→ DATASET SECTION:
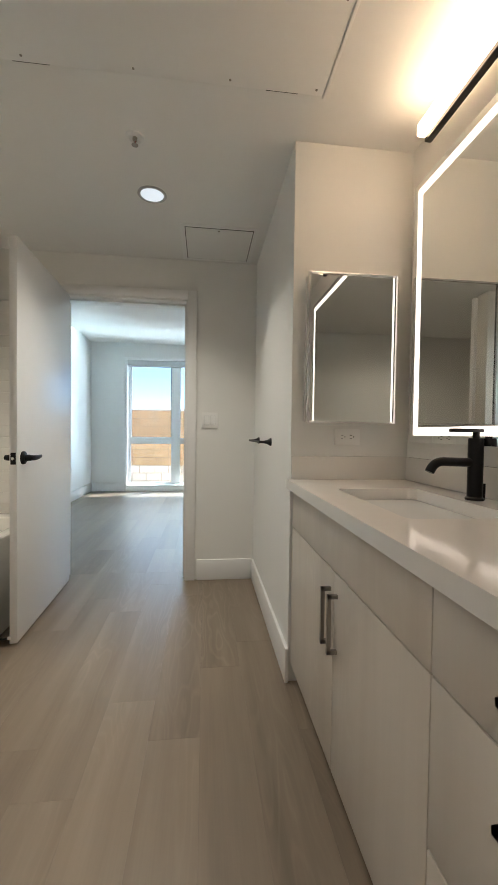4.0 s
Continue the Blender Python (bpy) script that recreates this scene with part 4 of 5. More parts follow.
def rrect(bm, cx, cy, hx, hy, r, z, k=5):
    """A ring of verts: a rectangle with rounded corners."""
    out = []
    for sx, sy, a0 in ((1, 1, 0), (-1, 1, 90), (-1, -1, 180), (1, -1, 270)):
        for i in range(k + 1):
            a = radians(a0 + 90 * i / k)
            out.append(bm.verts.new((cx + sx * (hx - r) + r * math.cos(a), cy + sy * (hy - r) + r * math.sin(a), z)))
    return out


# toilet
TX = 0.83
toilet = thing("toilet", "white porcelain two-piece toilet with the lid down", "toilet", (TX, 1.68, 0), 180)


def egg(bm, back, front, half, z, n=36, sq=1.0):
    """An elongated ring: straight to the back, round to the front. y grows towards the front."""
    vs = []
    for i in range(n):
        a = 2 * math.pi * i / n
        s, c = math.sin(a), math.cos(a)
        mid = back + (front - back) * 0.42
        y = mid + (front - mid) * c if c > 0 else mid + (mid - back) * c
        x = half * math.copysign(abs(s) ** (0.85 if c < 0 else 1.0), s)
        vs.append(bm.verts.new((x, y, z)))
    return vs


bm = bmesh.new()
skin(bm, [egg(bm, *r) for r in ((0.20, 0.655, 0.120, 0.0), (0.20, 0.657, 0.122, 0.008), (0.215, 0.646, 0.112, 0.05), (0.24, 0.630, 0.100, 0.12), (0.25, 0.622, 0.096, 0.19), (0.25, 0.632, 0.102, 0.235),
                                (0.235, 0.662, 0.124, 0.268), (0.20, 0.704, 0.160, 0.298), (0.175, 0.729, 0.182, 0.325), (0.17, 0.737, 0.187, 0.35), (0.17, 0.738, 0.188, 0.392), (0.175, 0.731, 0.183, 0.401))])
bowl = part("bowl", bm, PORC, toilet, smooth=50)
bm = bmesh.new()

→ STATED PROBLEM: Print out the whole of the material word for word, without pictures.

→ RESULT OF THIS EXERCISE:
4.0 s
Continue the Blender Python (bpy) script that recreates this scene with part 4 of 5. More parts follow.
def rrect(bm, cx, cy, hx, hy, r, z, k=5):
    """A ring of verts: a rectangle with rounded corners."""
    out = []
    for sx, sy, a0 in ((1, 1, 0), (-1, 1, 90), (-1, -1, 180), (1, -1, 270)):
        for i in range(k + 1):
            a = radians(a0 + 90 * i / k)
            out.append(bm.verts.new((cx + sx * (hx - r) + r * math.cos(a), cy + sy * (hy - r) + r * math.sin(a), z)))
    return out


# toilet
TX = 0.83
toilet = thing("toilet", "white porcelain two-piece toilet with the lid down", "toilet", (TX, 1.68, 0), 180)


def egg(bm, back, front, half, z, n=36, sq=1.0):
    """An elongated ring: straight to the back, round to the front. y grows towards the front."""
    vs = []
    for i in range(n):
        a = 2 * math.pi * i / n
        s, c = math.sin(a), math.cos(a)
        mid = back + (front - back) * 0.42
        y = mid + (front - mid) * c if c > 0 else mid + (mid - back) * c
        x = half * math.copysign(abs(s) ** (0.85 if c < 0 else 1.0), s)
        vs.append(bm.verts.new((x, y, z)))
    return vs


bm = bmesh.new()
skin(bm, [egg(bm, *r) for r in ((0.20, 0.655, 0.120, 0.0), (0.20, 0.657, 0.122, 0.008), (0.215, 0.646, 0.112, 0.05), (0.24, 0.630, 0.100, 0.12), (0.25, 0.622, 0.096, 0.19), (0.25, 0.632, 0.102, 0.235),
                                (0.235, 0.662, 0.124, 0.268), (0.20, 0.704, 0.160, 0.298), (0.175, 0.729, 0.182, 0.325), (0.17, 0.737, 0.187, 0.35), (0.17, 0.738, 0.188, 0.392), (0.175, 0.731, 0.183, 0.401))])
bowl = part("bowl", bm, PORC, toilet, smooth=50)
bm = bmesh.new()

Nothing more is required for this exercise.